#### Do this
Give every line back verbatim, dropping all images.

#### Available data

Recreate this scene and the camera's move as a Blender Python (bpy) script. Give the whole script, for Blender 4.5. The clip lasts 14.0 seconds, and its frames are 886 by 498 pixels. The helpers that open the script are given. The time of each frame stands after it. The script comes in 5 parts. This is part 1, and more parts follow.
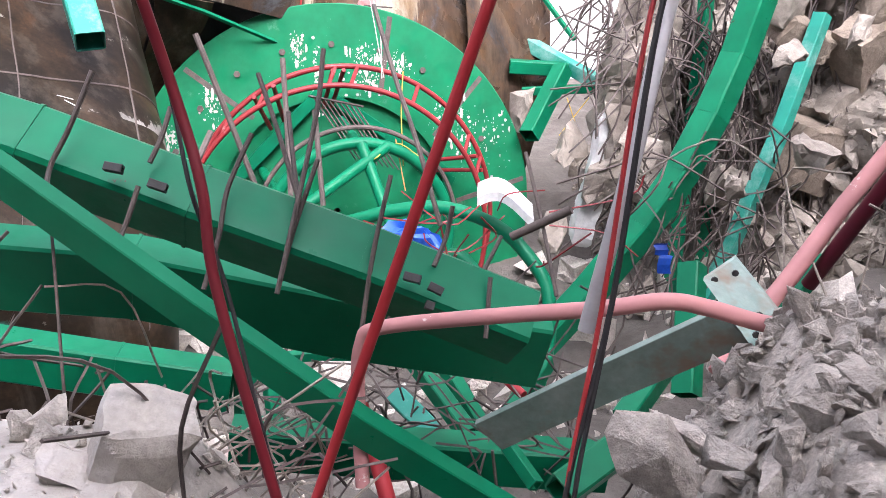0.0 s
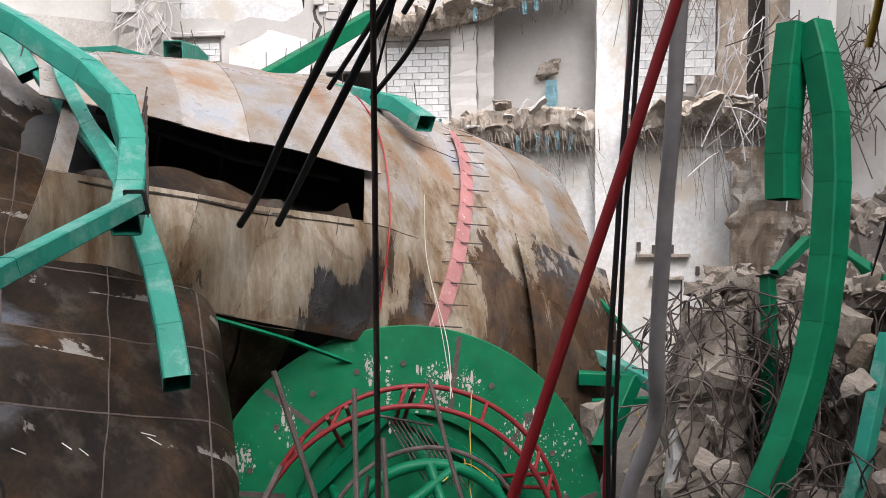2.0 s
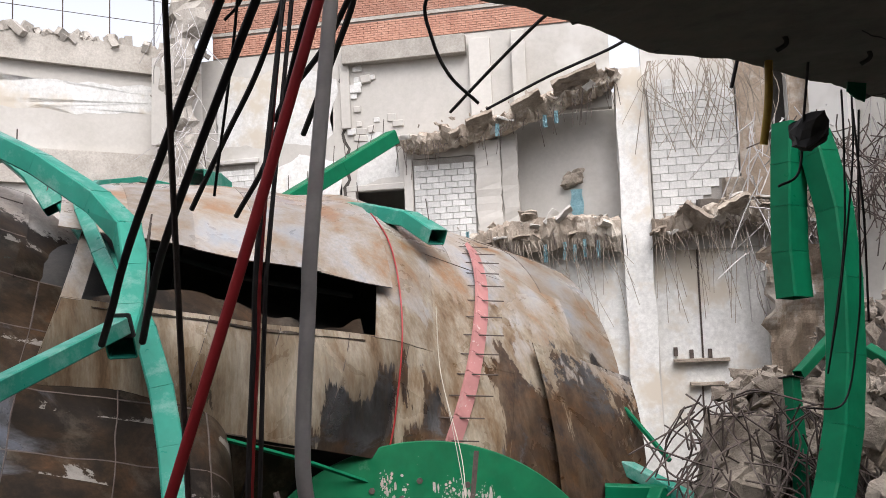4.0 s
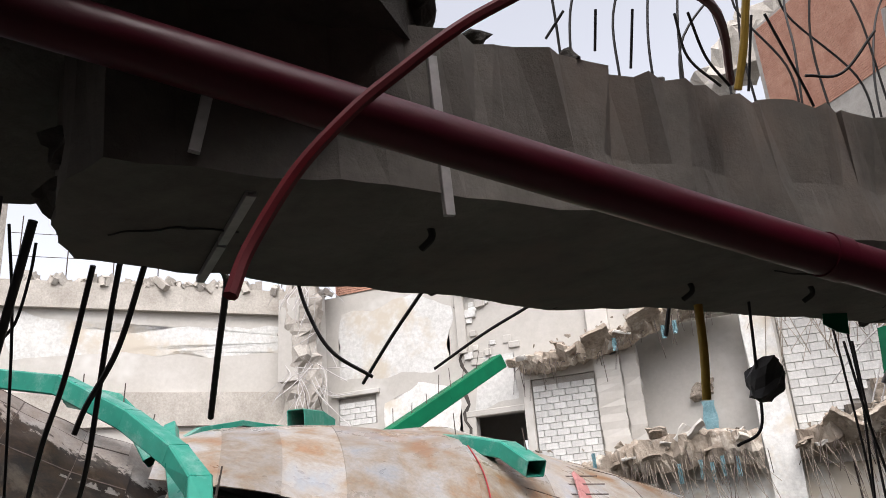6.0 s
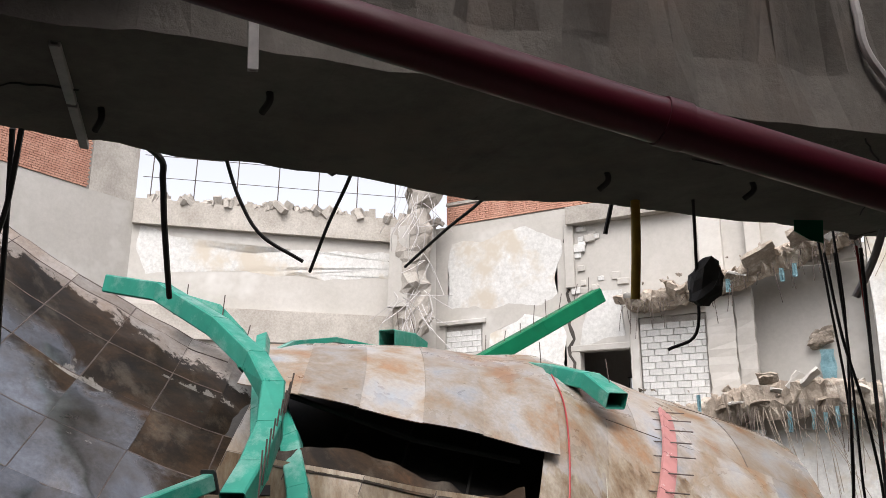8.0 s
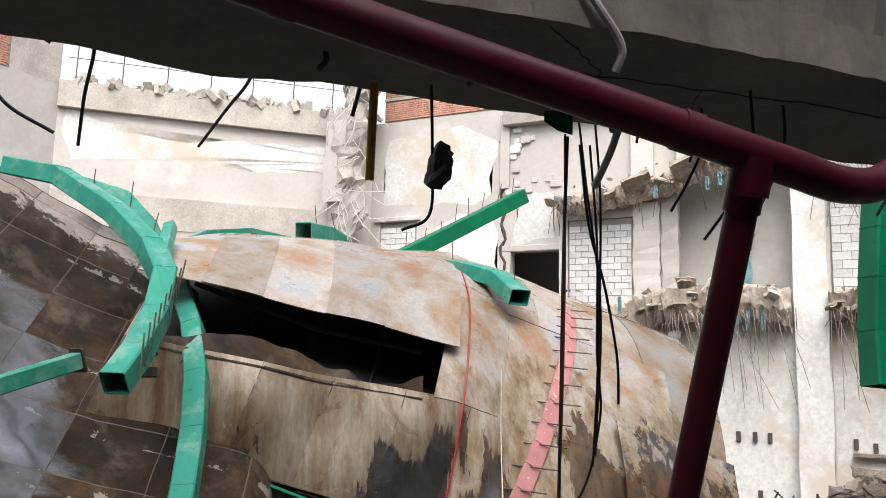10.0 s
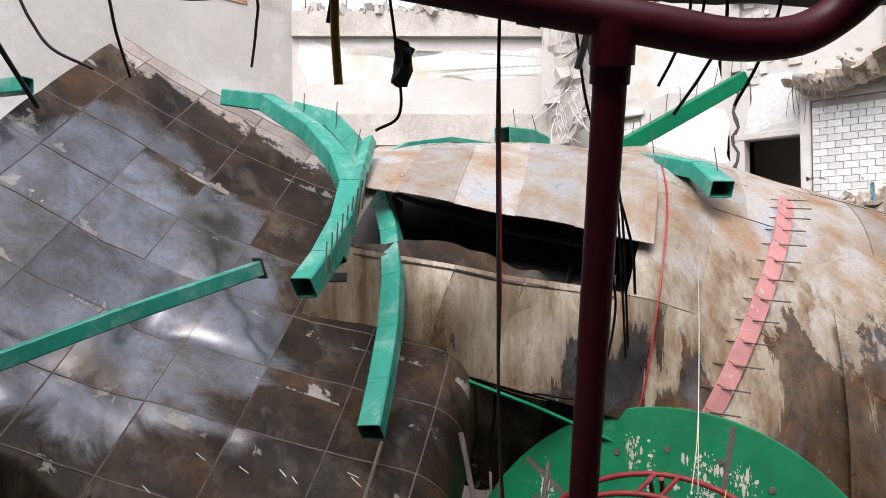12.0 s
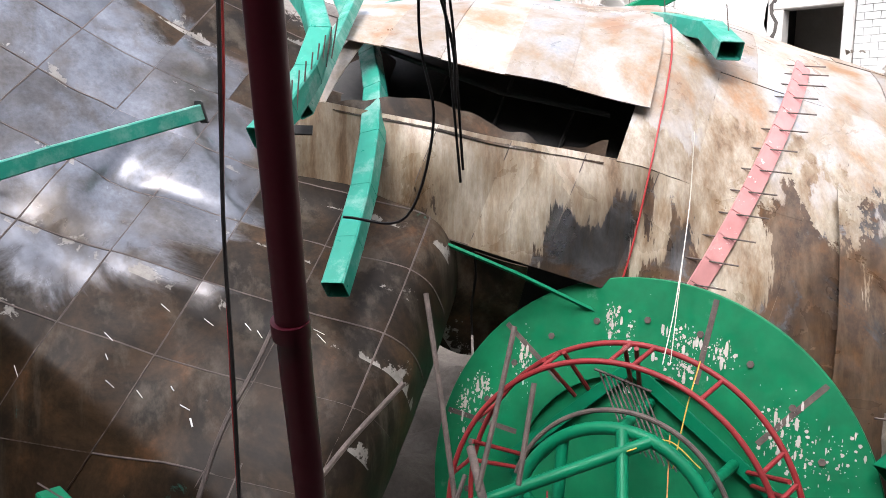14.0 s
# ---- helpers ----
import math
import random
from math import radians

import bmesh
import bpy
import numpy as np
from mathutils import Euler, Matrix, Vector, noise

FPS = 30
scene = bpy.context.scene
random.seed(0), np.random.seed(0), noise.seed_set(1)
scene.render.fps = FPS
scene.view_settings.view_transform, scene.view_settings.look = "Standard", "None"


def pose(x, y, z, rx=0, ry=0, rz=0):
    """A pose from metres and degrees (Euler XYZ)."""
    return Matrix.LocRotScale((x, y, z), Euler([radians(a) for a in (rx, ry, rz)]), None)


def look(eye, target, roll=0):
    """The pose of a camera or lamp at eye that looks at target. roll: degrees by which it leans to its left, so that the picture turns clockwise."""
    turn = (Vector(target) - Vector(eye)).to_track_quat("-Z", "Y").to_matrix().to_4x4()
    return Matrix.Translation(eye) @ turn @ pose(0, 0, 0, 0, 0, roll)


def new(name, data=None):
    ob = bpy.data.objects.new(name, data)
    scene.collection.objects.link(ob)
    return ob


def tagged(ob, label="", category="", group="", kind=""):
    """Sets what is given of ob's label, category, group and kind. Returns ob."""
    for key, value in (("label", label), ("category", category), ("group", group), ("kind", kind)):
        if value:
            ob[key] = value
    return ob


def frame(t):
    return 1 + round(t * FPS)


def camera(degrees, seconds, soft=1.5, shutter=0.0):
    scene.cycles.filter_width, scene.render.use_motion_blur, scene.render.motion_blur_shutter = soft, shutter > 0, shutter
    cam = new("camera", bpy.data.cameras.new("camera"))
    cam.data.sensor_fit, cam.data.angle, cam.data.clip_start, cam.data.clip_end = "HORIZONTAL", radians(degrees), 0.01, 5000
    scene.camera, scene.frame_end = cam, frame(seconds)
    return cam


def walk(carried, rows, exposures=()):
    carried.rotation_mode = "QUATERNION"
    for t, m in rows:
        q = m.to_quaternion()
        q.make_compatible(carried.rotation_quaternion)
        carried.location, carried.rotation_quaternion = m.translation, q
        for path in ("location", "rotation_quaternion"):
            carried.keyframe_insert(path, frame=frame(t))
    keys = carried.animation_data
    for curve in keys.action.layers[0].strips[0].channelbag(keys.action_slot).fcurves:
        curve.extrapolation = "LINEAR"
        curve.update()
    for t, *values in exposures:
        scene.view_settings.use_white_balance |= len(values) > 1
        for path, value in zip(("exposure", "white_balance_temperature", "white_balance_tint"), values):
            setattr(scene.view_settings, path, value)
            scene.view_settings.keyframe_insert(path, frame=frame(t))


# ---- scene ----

#### Task response
Recreate this scene and the camera's move as a Blender Python (bpy) script. Give the whole script, for Blender 4.5. The clip lasts 14.0 seconds, and its frames are 886 by 498 pixels. The helpers that open the script are given. The time of each frame stands after it. The script comes in 5 parts. This is part 1, and more parts follow.
0.0 s
2.0 s
4.0 s
6.0 s
8.0 s
10.0 s
12.0 s
14.0 s
# ---- helpers ----
import math
import random
from math import radians

import bmesh
import bpy
import numpy as np
from mathutils import Euler, Matrix, Vector, noise

FPS = 30
scene = bpy.context.scene
random.seed(0), np.random.seed(0), noise.seed_set(1)
scene.render.fps = FPS
scene.view_settings.view_transform, scene.view_settings.look = "Standard", "None"


def pose(x, y, z, rx=0, ry=0, rz=0):
    """A pose from metres and degrees (Euler XYZ)."""
    return Matrix.LocRotScale((x, y, z), Euler([radians(a) for a in (rx, ry, rz)]), None)


def look(eye, target, roll=0):
    """The pose of a camera or lamp at eye that looks at target. roll: degrees by which it leans to its left, so that the picture turns clockwise."""
    turn = (Vector(target) - Vector(eye)).to_track_quat("-Z", "Y").to_matrix().to_4x4()
    return Matrix.Translation(eye) @ turn @ pose(0, 0, 0, 0, 0, roll)


def new(name, data=None):
    ob = bpy.data.objects.new(name, data)
    scene.collection.objects.link(ob)
    return ob


def tagged(ob, label="", category="", group="", kind=""):
    """Sets what is given of ob's label, category, group and kind. Returns ob."""
    for key, value in (("label", label), ("category", category), ("group", group), ("kind", kind)):
        if value:
            ob[key] = value
    return ob


def frame(t):
    return 1 + round(t * FPS)


def camera(degrees, seconds, soft=1.5, shutter=0.0):
    scene.cycles.filter_width, scene.render.use_motion_blur, scene.render.motion_blur_shutter = soft, shutter > 0, shutter
    cam = new("camera", bpy.data.cameras.new("camera"))
    cam.data.sensor_fit, cam.data.angle, cam.data.clip_start, cam.data.clip_end = "HORIZONTAL", radians(degrees), 0.01, 5000
    scene.camera, scene.frame_end = cam, frame(seconds)
    return cam


def walk(carried, rows, exposures=()):
    carried.rotation_mode = "QUATERNION"
    for t, m in rows:
        q = m.to_quaternion()
        q.make_compatible(carried.rotation_quaternion)
        carried.location, carried.rotation_quaternion = m.translation, q
        for path in ("location", "rotation_quaternion"):
            carried.keyframe_insert(path, frame=frame(t))
    keys = carried.animation_data
    for curve in keys.action.layers[0].strips[0].channelbag(keys.action_slot).fcurves:
        curve.extrapolation = "LINEAR"
        curve.update()
    for t, *values in exposures:
        scene.view_settings.use_white_balance |= len(values) > 1
        for path, value in zip(("exposure", "white_balance_temperature", "white_balance_tint"), values):
            setattr(scene.view_settings, path, value)
            scene.view_settings.keyframe_insert(path, frame=frame(t))


# ---- scene ----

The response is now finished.